Despite this "surge" in dwelling construction, the severely out-of-touch definition of "affordable" housing, coupled with the widespread financialization of the housing market, has deprived middle and low-income workers of livable housing. At the same time, it has enriched landlords, developers, and speculators.

MPPs from both the PC and NDP have put forward bills highlighting the unaffordability of rent, yet neither party appears interested in ensuring families have access to the many available homes. 

For instance, the opposition provincial NDP introduced Bill 48 in 2022. The Rent Control for All Tenants Act aims to "tie rent increases to buildings, as opposed to tenants," addressing what they describe as the current problematic situation.

The Bill also proposes reintroducing rent control, establishing a rent registry to prevent rent gouging, and preventing renovictions and rent increases in unoccupied dwellings.

But two of the four NDP members who introduced this bill, Chris Glover (Spadina-Fort York), and Bhutila Karpoche (Parkdale-High Park), are MPPs who reported rental income as landlords in 2023. 

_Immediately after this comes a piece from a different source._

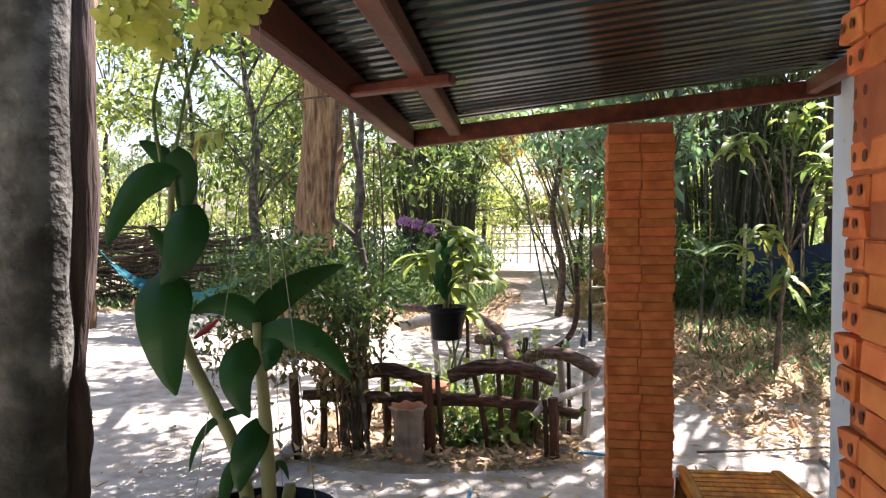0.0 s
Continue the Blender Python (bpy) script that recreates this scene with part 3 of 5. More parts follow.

When addressing the bill, the NDP made no statement about making rent more affordable; instead, their focus is solely on reducing the rate at which rent increases through legislation.

And so, in Queens Park, the debate on the housing crisis revolves around discussions of the PC's "free market" versus the NDP's "rent control", representing deregulation versus regulation. But both steadfastly avoid talking about financialization, or taking concrete action to build affordable housing.

Ultimately, landlords who hold seats in the provincial legislature serve as powerful lobbyists, advocating for their own interests not only through financial means and persuasion but also by directly influencing housing legislation through their votes in the assembly.